- Born: 1787 London
- Died: 24 January 1836 (aged 48–49)
- Occupations: Unitarian minister and writer

= William Pitt Scargill =

English Unitarian minister and writer

William Pitt Scargill (1787 – 24 January 1836) was an English Unitarian minister and writer.

==Biography==
Scargill was born in London in 1787. Originally intended for a business life, he attracted the notice of Hugh Worthington, minister at Salters' Hall, under whose advice he studied for the ministry at Wymondley academy. For six months (March to August 1811) he was assistant to James Tayler at High Pavement Chapel, Nottingham. In 1812 he succeeded Thomas Madge as minister of Churchgate Street Chapel, Bury St. Edmunds, and held this charge for twenty years.

His ministry was not successful, and he turned to literature as a means of augmenting a narrow income, contributing to periodicals, and producing original tales and sketches. He had been a liberal in politics, but displeased his congregation by becoming a writer for the tory press. Resigning his charge in 1832, he became an adherent of the established church.

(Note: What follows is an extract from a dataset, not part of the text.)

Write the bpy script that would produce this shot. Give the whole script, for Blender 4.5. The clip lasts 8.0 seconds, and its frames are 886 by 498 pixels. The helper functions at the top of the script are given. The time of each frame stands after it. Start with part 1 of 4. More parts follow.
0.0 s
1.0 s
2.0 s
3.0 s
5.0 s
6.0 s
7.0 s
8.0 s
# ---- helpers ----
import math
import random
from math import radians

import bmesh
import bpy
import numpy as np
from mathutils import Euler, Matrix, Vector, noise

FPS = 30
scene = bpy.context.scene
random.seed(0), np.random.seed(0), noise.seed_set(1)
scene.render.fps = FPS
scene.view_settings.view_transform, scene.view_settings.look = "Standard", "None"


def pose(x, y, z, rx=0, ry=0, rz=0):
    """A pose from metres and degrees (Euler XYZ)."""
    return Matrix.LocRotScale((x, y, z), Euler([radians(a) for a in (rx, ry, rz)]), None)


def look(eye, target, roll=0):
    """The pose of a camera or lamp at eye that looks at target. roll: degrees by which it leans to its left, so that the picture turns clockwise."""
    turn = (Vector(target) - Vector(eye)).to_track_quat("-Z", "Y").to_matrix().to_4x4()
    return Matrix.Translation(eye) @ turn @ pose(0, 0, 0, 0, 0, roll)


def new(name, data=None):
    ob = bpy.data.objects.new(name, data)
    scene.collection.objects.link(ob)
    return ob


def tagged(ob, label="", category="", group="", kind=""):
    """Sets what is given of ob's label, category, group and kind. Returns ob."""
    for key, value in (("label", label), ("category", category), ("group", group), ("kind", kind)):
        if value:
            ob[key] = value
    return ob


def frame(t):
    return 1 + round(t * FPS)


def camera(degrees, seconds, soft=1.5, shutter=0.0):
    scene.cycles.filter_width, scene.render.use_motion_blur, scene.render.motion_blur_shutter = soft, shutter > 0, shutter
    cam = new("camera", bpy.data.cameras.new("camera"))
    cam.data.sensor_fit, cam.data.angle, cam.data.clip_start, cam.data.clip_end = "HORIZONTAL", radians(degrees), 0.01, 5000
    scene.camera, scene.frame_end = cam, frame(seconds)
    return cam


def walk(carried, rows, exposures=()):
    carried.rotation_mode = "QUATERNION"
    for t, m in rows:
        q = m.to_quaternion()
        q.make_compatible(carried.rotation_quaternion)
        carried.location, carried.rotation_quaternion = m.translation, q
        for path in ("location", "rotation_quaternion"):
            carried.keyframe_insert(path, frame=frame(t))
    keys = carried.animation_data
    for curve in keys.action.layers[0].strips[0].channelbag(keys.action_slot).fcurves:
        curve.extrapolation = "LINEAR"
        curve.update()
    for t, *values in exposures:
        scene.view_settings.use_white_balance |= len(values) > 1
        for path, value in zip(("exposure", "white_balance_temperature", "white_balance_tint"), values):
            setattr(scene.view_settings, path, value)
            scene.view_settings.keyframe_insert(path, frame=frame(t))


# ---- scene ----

At the end of 1834 he published anonymously ‘The Autobiography of a Dissenting Minister,’ in which he plays the part of a candid friend to his former co-religionists. The book is often classed with the anonymous ‘Particulars of the Life of a Dissenting Minister’ [1813], by Charles Lloyd; but Lloyd's is a genuine autobiography, Scargill's a romance, though possibly based on his early life and education. He made a precarious living by his pen, yet his sketches are brisk and readable, with a curious vein of paradox. An essay on ‘The Blessings of Biography’ opens with the advice, ‘If you think a man to be a devil, and want to make him an angel, sit down to write a biography of him.’ He was famed as a punster. He died of brain fever at Bury St. Edmunds on 24 January 1836.

He married Mary Anne, daughter of Robert Cutting of Chevington, Suffolk, who survived him with two children.

==Publications==

He published:

- ‘An Essay on War,’ 8vo, n. d.
- ‘Essays on Various Subjects,’ 1815, 8vo.
- ‘Moral Discourses,’ 1816, 12mo.
- ‘The Sequel of “Truth,”’ a novel [1826], by Elizabeth Evanshaw, 1827, 12mo.
- ‘Truckleborough Hall,’ 1827, 12mo.
- ‘Penelope; or Love's Labour Lost,’ 1829, 16mo.
- ‘Rank and Talent,’ 1829, 12mo; reprinted [1856], 8vo.
- ‘Tales of a Briefless Barrister,’ 1829, 12mo.
- ‘Atherton: a Tale of the Last Century,’ 1831, 8vo.
- ‘The Usurer's Daughter,’ 1832, 12mo; reprinted [1853], 8vo.
- ‘The Puritan's Grave,’ 1833, 12mo.
- ‘The Autobiography of a Dissenting Minister,’ 1834, 8vo (anon.); reissued with new title-pages and prefaces as 2nd, 3rd, and 4th editions, all 1835.
- ‘Provincial Sketches,’ 1835, 12mo.
His widow edited some of his contributions to periodicals, many from the ‘Atlas’ newspaper, with the title ‘The Widow's Offering. A selection of Tales and Essays,’ 1837, 8vo, 2 vols. Of this a pirated edition appeared as ‘The English Sketchbook,’ 1856, 8vo. His widow republished the collection with title ‘Essays and Sketches,’ 2nd edit. [1857], 8vo.